# [Directions]
In the listing below, find the line with "lambda x, y: bank_height(x, y)", then repeat exactly every line from the top through that one.

# [Stored data]
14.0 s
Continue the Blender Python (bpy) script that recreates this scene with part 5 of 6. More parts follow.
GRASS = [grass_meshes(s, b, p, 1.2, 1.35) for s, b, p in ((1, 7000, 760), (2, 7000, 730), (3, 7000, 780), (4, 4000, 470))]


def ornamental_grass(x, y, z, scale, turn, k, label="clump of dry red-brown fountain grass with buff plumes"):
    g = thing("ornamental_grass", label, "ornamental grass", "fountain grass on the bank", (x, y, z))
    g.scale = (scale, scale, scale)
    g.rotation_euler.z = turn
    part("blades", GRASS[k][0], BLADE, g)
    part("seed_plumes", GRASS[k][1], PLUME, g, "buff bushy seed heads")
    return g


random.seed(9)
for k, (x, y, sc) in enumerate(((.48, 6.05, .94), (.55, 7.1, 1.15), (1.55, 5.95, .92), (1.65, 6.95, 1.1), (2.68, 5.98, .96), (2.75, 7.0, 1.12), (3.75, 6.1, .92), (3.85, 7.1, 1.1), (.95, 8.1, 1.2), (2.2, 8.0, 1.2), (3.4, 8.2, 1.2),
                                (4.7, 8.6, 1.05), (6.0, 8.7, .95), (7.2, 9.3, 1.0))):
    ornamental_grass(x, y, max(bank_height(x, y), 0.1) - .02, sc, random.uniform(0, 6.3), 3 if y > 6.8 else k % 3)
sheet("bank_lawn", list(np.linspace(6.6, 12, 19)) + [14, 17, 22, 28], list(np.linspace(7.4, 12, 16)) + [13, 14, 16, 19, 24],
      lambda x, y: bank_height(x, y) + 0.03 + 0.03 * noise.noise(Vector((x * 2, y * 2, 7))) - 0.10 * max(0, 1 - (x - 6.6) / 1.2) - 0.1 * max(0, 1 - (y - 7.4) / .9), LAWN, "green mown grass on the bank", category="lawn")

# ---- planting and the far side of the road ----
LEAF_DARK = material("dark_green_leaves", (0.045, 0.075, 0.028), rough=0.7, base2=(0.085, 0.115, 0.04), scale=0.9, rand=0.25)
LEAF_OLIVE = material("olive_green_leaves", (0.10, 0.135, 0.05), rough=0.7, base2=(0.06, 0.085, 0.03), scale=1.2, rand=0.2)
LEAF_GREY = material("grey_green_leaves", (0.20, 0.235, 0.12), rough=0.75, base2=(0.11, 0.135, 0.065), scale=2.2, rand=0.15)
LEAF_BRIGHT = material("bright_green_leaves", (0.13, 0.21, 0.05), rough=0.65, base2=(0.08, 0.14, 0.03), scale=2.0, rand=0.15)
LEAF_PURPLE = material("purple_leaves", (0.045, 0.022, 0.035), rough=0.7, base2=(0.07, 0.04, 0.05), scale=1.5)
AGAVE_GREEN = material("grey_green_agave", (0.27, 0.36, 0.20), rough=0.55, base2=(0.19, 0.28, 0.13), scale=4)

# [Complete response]
14.0 s
Continue the Blender Python (bpy) script that recreates this scene with part 5 of 6. More parts follow.
GRASS = [grass_meshes(s, b, p, 1.2, 1.35) for s, b, p in ((1, 7000, 760), (2, 7000, 730), (3, 7000, 780), (4, 4000, 470))]


def ornamental_grass(x, y, z, scale, turn, k, label="clump of dry red-brown fountain grass with buff plumes"):
    g = thing("ornamental_grass", label, "ornamental grass", "fountain grass on the bank", (x, y, z))
    g.scale = (scale, scale, scale)
    g.rotation_euler.z = turn
    part("blades", GRASS[k][0], BLADE, g)
    part("seed_plumes", GRASS[k][1], PLUME, g, "buff bushy seed heads")
    return g


random.seed(9)
for k, (x, y, sc) in enumerate(((.48, 6.05, .94), (.55, 7.1, 1.15), (1.55, 5.95, .92), (1.65, 6.95, 1.1), (2.68, 5.98, .96), (2.75, 7.0, 1.12), (3.75, 6.1, .92), (3.85, 7.1, 1.1), (.95, 8.1, 1.2), (2.2, 8.0, 1.2), (3.4, 8.2, 1.2),
                                (4.7, 8.6, 1.05), (6.0, 8.7, .95), (7.2, 9.3, 1.0))):
    ornamental_grass(x, y, max(bank_height(x, y), 0.1) - .02, sc, random.uniform(0, 6.3), 3 if y > 6.8 else k % 3)
sheet("bank_lawn", list(np.linspace(6.6, 12, 19)) + [14, 17, 22, 28], list(np.linspace(7.4, 12, 16)) + [13, 14, 16, 19, 24],
      lambda x, y: bank_height(x, y) + 0.03 + 0.03 * noise.noise(Vector((x * 2, y * 2, 7))) - 0.10 * max(0, 1 - (x - 6.6) / 1.2) - 0.1 * max(0, 1 - (y - 7.4) / .9), LAWN, "green mown grass on the bank", category="lawn")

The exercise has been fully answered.